— BEGIN Data shown —
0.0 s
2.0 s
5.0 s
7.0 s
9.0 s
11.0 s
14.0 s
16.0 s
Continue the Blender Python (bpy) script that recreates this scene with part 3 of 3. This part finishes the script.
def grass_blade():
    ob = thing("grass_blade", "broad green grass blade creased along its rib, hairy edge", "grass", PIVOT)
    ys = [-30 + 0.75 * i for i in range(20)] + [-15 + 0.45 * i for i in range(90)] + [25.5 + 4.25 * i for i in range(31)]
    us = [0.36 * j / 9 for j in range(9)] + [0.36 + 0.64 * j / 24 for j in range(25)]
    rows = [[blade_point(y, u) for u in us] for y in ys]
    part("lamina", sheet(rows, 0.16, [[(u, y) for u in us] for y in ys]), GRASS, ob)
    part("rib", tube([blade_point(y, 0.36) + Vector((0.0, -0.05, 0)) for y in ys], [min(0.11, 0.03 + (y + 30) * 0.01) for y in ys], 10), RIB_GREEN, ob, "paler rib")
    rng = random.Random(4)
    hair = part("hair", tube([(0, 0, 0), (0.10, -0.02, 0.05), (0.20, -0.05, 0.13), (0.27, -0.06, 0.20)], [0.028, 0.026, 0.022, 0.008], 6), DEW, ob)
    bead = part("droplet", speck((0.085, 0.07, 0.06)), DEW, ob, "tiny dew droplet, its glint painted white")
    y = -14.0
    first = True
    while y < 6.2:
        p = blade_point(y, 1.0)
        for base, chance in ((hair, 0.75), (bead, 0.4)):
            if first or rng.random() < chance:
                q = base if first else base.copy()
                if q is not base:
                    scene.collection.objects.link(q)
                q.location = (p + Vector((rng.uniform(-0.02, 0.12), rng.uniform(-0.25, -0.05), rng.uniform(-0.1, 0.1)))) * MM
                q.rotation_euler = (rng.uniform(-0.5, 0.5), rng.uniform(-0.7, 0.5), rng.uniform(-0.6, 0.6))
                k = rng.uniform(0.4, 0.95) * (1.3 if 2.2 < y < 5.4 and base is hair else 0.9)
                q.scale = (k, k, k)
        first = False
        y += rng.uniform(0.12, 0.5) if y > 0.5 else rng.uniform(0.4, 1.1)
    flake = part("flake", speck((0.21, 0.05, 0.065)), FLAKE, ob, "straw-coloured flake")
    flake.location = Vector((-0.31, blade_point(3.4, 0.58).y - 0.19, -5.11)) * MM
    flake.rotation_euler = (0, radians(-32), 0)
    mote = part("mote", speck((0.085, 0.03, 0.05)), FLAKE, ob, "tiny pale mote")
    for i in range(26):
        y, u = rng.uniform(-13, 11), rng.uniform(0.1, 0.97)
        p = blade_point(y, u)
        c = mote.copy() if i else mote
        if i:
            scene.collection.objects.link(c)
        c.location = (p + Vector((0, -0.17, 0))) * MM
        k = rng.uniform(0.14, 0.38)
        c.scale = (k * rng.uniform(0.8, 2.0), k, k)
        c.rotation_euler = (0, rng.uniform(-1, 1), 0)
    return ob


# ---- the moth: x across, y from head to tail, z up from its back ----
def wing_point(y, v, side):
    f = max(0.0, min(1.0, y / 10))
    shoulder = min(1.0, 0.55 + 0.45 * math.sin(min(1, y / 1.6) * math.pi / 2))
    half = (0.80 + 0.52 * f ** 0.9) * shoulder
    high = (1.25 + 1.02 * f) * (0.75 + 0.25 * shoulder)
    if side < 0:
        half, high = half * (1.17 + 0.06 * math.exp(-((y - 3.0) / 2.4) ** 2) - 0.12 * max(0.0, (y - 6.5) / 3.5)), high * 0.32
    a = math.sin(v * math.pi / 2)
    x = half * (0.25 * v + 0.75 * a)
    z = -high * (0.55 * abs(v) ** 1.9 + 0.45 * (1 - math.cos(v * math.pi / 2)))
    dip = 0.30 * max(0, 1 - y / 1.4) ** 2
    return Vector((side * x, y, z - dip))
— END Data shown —
» **Directions for this task**:
Output the whole listing above again, word for word.

» **Complete answer**:
0.0 s
2.0 s
5.0 s
7.0 s
9.0 s
11.0 s
14.0 s
16.0 s
Continue the Blender Python (bpy) script that recreates this scene with part 3 of 3. This part finishes the script.
def grass_blade():
    ob = thing("grass_blade", "broad green grass blade creased along its rib, hairy edge", "grass", PIVOT)
    ys = [-30 + 0.75 * i for i in range(20)] + [-15 + 0.45 * i for i in range(90)] + [25.5 + 4.25 * i for i in range(31)]
    us = [0.36 * j / 9 for j in range(9)] + [0.36 + 0.64 * j / 24 for j in range(25)]
    rows = [[blade_point(y, u) for u in us] for y in ys]
    part("lamina", sheet(rows, 0.16, [[(u, y) for u in us] for y in ys]), GRASS, ob)
    part("rib", tube([blade_point(y, 0.36) + Vector((0.0, -0.05, 0)) for y in ys], [min(0.11, 0.03 + (y + 30) * 0.01) for y in ys], 10), RIB_GREEN, ob, "paler rib")
    rng = random.Random(4)
    hair = part("hair", tube([(0, 0, 0), (0.10, -0.02, 0.05), (0.20, -0.05, 0.13), (0.27, -0.06, 0.20)], [0.028, 0.026, 0.022, 0.008], 6), DEW, ob)
    bead = part("droplet", speck((0.085, 0.07, 0.06)), DEW, ob, "tiny dew droplet, its glint painted white")
    y = -14.0
    first = True
    while y < 6.2:
        p = blade_point(y, 1.0)
        for base, chance in ((hair, 0.75), (bead, 0.4)):
            if first or rng.random() < chance:
                q = base if first else base.copy()
                if q is not base:
                    scene.collection.objects.link(q)
                q.location = (p + Vector((rng.uniform(-0.02, 0.12), rng.uniform(-0.25, -0.05), rng.uniform(-0.1, 0.1)))) * MM
                q.rotation_euler = (rng.uniform(-0.5, 0.5), rng.uniform(-0.7, 0.5), rng.uniform(-0.6, 0.6))
                k = rng.uniform(0.4, 0.95) * (1.3 if 2.2 < y < 5.4 and base is hair else 0.9)
                q.scale = (k, k, k)
        first = False
        y += rng.uniform(0.12, 0.5) if y > 0.5 else rng.uniform(0.4, 1.1)
    flake = part("flake", speck((0.21, 0.05, 0.065)), FLAKE, ob, "straw-coloured flake")
    flake.location = Vector((-0.31, blade_point(3.4, 0.58).y - 0.19, -5.11)) * MM
    flake.rotation_euler = (0, radians(-32), 0)
    mote = part("mote", speck((0.085, 0.03, 0.05)), FLAKE, ob, "tiny pale mote")
    for i in range(26):
        y, u = rng.uniform(-13, 11), rng.uniform(0.1, 0.97)
        p = blade_point(y, u)
        c = mote.copy() if i else mote
        if i:
            scene.collection.objects.link(c)
        c.location = (p + Vector((0, -0.17, 0))) * MM
        k = rng.uniform(0.14, 0.38)
        c.scale = (k * rng.uniform(0.8, 2.0), k, k)
        c.rotation_euler = (0, rng.uniform(-1, 1), 0)
    return ob


# ---- the moth: x across, y from head to tail, z up from its back ----
def wing_point(y, v, side):
    f = max(0.0, min(1.0, y / 10))
    shoulder = min(1.0, 0.55 + 0.45 * math.sin(min(1, y / 1.6) * math.pi / 2))
    half = (0.80 + 0.52 * f ** 0.9) * shoulder
    high = (1.25 + 1.02 * f) * (0.75 + 0.25 * shoulder)
    if side < 0:
        half, high = half * (1.17 + 0.06 * math.exp(-((y - 3.0) / 2.4) ** 2) - 0.12 * max(0.0, (y - 6.5) / 3.5)), high * 0.32
    a = math.sin(v * math.pi / 2)
    x = half * (0.25 * v + 0.75 * a)
    z = -high * (0.55 * abs(v) ** 1.9 + 0.45 * (1 - math.cos(v * math.pi / 2)))
    dip = 0.30 * max(0, 1 - y / 1.4) ** 2
    return Vector((side * x, y, z - dip))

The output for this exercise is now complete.